Bram Stoker wrote ‘Dracula’, never saw Transylvania
On this day in 1912 Bram Stoker writer and theatre manager died.
Stoker’s career began as a journalist in Ireland. While writing theatre reviews in Dublin he became friendly with impresario and actor Henry Irving and moved to London to manage Irving’s theatre, the Lyceum.
He wrote his famous novel ‘Dracula’ after meeting various people from Hungary as well as visiting castles in Scotland. He never visited Transylvania.

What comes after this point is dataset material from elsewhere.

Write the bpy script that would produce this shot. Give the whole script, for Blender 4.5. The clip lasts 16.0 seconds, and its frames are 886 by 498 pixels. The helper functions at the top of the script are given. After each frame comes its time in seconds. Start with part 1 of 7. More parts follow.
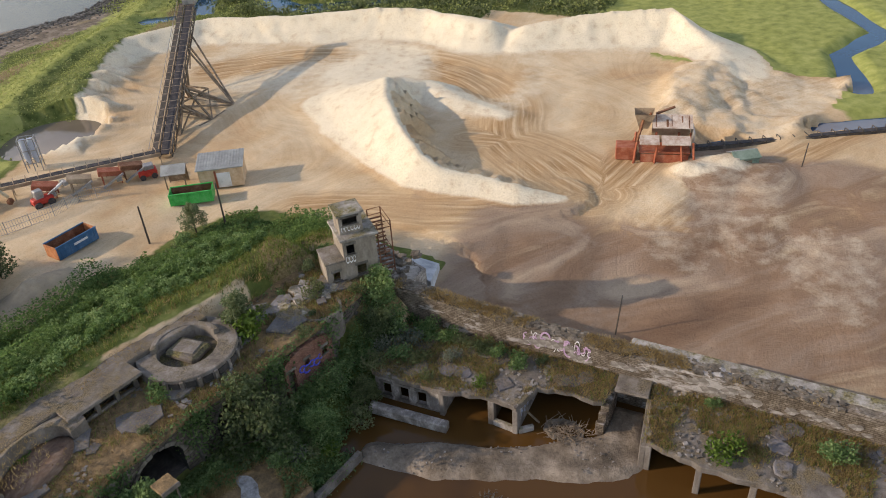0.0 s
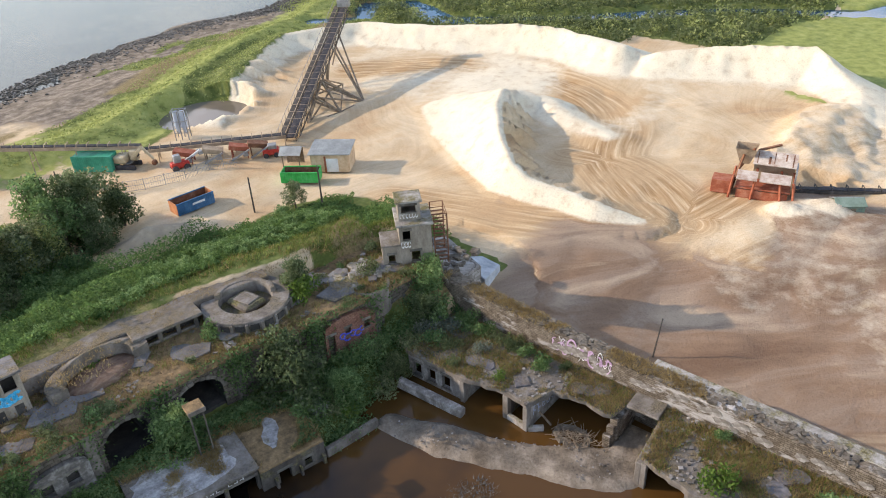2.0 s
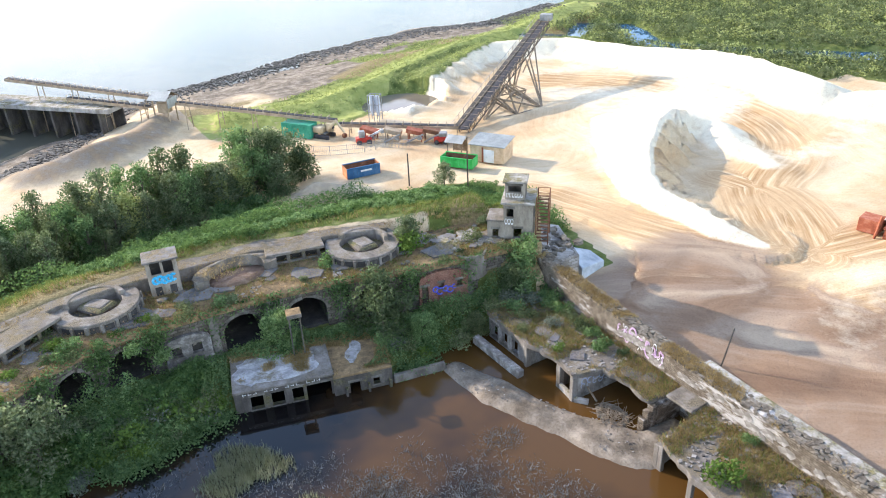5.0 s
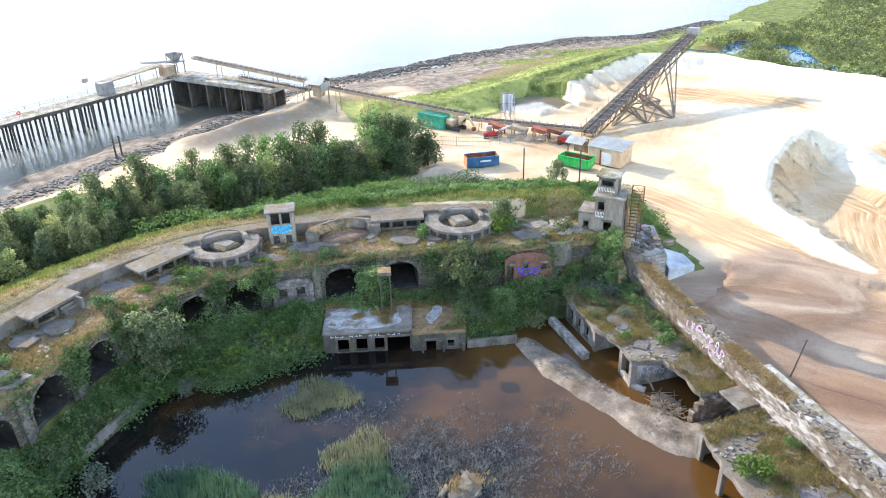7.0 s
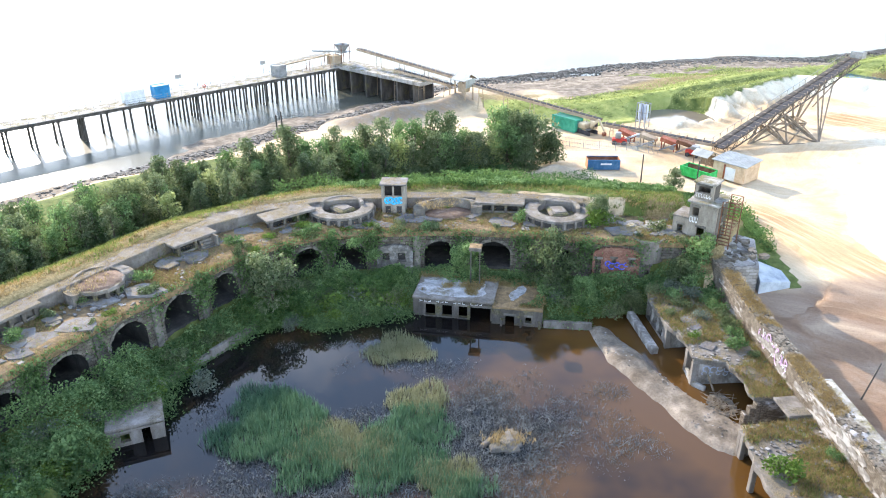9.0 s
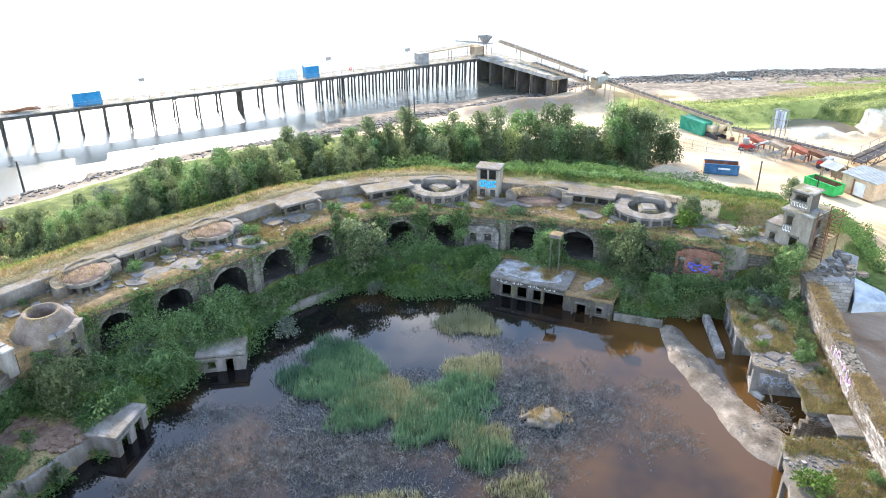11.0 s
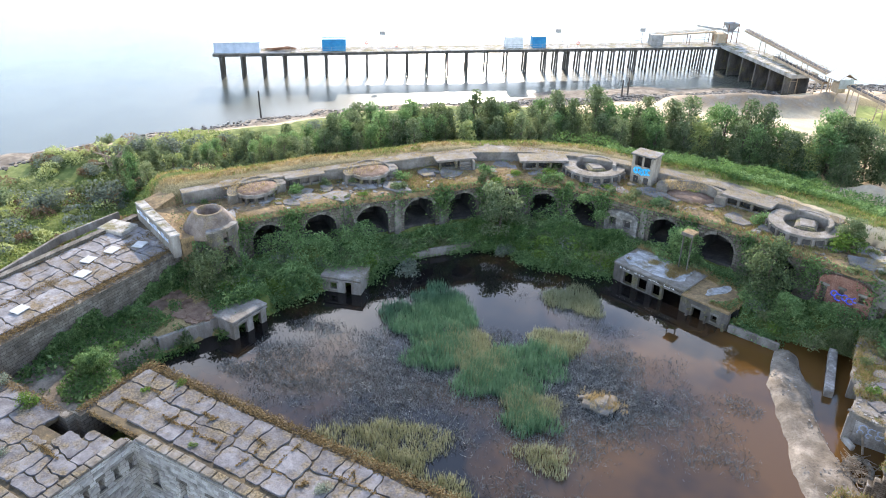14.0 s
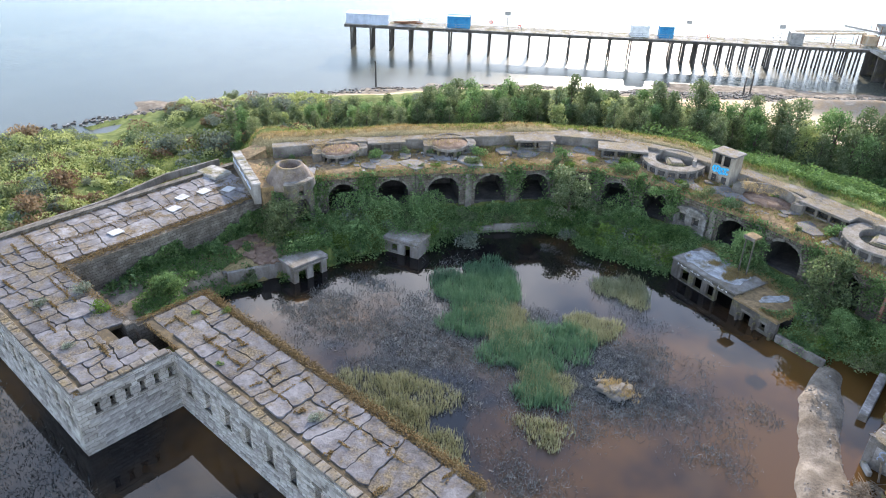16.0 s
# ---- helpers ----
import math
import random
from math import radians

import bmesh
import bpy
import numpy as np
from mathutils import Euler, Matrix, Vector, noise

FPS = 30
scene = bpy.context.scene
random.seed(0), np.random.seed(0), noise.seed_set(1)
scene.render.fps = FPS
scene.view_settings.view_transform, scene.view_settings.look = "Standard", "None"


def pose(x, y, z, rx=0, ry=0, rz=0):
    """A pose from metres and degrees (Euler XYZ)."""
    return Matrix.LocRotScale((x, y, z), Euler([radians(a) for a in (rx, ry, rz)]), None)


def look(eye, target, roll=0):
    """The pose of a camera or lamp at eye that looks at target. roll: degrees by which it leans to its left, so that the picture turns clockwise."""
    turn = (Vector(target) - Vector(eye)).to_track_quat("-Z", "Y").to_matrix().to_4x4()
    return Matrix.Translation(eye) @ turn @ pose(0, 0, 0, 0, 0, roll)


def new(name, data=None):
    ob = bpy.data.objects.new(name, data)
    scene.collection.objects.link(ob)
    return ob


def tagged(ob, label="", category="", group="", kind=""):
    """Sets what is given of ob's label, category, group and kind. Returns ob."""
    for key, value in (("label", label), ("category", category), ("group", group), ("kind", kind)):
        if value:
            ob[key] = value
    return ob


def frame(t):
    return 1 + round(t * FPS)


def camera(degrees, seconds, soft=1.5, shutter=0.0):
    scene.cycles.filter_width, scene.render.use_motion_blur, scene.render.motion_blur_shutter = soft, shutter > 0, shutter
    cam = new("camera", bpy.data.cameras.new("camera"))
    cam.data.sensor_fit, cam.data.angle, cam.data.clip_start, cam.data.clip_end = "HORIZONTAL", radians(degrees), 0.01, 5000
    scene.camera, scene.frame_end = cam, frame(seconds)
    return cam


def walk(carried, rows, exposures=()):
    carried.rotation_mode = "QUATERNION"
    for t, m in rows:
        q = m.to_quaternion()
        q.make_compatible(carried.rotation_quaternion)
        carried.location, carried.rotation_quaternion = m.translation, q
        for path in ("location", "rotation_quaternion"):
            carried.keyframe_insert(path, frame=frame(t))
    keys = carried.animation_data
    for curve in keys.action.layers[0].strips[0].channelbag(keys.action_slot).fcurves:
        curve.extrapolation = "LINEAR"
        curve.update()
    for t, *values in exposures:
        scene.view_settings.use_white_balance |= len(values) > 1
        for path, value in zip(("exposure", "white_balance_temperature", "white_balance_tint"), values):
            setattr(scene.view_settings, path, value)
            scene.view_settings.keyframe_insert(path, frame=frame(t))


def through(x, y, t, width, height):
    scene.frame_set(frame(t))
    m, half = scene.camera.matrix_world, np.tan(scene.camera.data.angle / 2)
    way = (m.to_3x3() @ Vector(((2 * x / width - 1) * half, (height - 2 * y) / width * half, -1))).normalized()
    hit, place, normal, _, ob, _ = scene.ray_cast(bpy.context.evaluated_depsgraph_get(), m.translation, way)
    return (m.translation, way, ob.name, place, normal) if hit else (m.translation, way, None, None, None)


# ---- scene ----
cam = camera(61.9, 16.0, 1.0)
PATH = [
    (0, (-23.203, 68.817, 49.515), (-21.678, 69.521, 48.428), -4.0),
    (2, (-22.157, 57.526, 49.074), (-20.814, 58.6, 48.053), -3.1),
    (3.5, (-21.068, 49.074, 48.487), (-19.909, 50.38, 47.511), -2.9),
    (7, (-16.84, 31.816, 46.774), (-16.255, 33.506, 45.879), -1.8),
    (8, (-14.439, 27.067, 46.557), (-14.058, 28.824, 45.68), -1.2),
    (9, (-11.273, 22.615, 46.337), (-11.094, 24.41, 45.473), -0.6),
    (11.5, (0.392, 17.88, 46.234), (0.043, 19.644, 45.358), -0.4),
    (12.5, (5.77, 17.96, 46.316), (5.195, 19.653, 45.42), 0.0),
    (14.5, (16.823, 19.682, 47.16), (15.871, 21.166, 46.216), 1.1),
    (16, (24.77, 22.006, 47.705), (23.608, 23.306, 46.725), 1.7),
]
EXPOSURES = [(0, 0.9, 7950, 18), (2, 1.4, 7350, 16), (4, 1.92, 6950, 14), (7, 2.3, 6750, 13), (11, 2.52, 6750, 12), (16, 2.17, 6800, 14)]
walk(cam, [(t, look(eye, target, roll)) for t, eye, target, roll in PATH], EXPOSURES)

# ---- world, sun ----
SUN_TRAVEL = Vector((0.47, -0.86, -0.42)).normalized()
world = bpy.data.worlds.new("sky")
scene.world = world
world.use_nodes = True
wn = world.node_tree.nodes
sky = wn.new("ShaderNodeTexSky")
sky.sky_type = "NISHITA"
sky.sun_disc = False
sky.sun_elevation = math.asin(-SUN_TRAVEL.z)
sky.sun_rotation = math.atan2(-SUN_TRAVEL.x, -SUN_TRAVEL.y)
sky.air_density, sky.dust_density, sky.ozone_density = 1.0, 0.15, 2.0
# broken cloud over the whole sky, on a flat layer seen in perspective
wl = world.node_tree.links
w_tc, w_sep, w_up, w_px, w_py, w_pos = (wn.new("ShaderNode" + k) for k in ("TexCoord", "SeparateXYZ", "Math", "Math", "Math", "CombineXYZ"))
w_up.inputs[1].default_value = 0.12
w_px.operation = w_py.operation = "DIVIDE"
wl.new(w_tc.outputs["Generated"], w_sep.inputs[0])
wl.new(w_sep.outputs[2], w_up.inputs[0])
for k, q in ((0, w_px), (1, w_py)):
    wl.new(w_sep.outputs[k], q.inputs[0])
    wl.new(w_up.outputs[0], q.inputs[1])
    wl.new(q.outputs[0], w_pos.inputs[k])
w_noise, w_ramp, w_mix = wn.new("ShaderNodeTexNoise"), wn.new("ShaderNodeValToRGB"), wn.new("ShaderNodeMixRGB")
w_pos.inputs[2].default_value = 38.8
w_noise.inputs["Scale"].default_value, w_noise.inputs["Detail"].default_value, w_noise.inputs["Roughness"].default_value = 1.25, 7, 0.55
wl.new(w_pos.outputs[0], w_noise.inputs["Vector"])
w_ramp.color_ramp.elements[0].position, w_ramp.color_ramp.elements[1].position = 0.51, 0.72
w_ramp.color_ramp.elements[1].color = (0.85, 0.85, 0.85, 1)
wl.new(w_noise.outputs[0], w_ramp.inputs[0])
wl.new(w_ramp.outputs[0], w_mix.inputs[0])
wl.new(sky.outputs[0], w_mix.inputs[1])
w_mix.inputs[2].default_value = (13.0, 13.2, 13.6, 1)
wl.new(w_mix.outputs[0], wn["Background"].inputs[0])
wn["Background"].inputs[1].default_value = 0.12
lamp = bpy.data.lights.new("sun", "SUN")
lamp.energy, lamp.angle, lamp.color = 2.0, radians(0.6), (1.0, 0.90, 0.76)
new("sun", lamp).matrix_world = look((0, 0, 60), Vector((0, 0, 60)) + SUN_TRAVEL)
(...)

Here is a suitably sinister piece of verse; it us from Shakespeare’s evil-laden play, Macbeth:
Thrice the brinded cat hath mew’d.
Thrice and once the hedge-pig whined.
Harpier cries ‘Tis time, ’tis time.
Round about the cauldron go;
In the poison’d entrails throw.
Toad, that under cold stone
Days and nights has thirty-one
Swelter’d venom sleeping got,
Boil thou first i’ the charmed pot.
Double, double toil and trouble;
Fire burn, and cauldron bubble.
Fillet of a fenny snake,
In the cauldron boil and bake;
Eye of newt and toe of frog,
Wool of bat and tongue of dog,
Adder’s fork and blind-worm’s sting,
Lizard’s leg and owlet’s wing,
For a charm of powerful trouble,
Like a hell-broth boil and bubble.
…Double, double toil and trouble;
Fire burn and cauldron bubble.
Cool it with a baboon’s blood,
Then the charm is firm and good.
By the pricking of my thumbs,
Something wicked this way comes.
Today I give thanks that I can cope with life’s realities, a day at a time.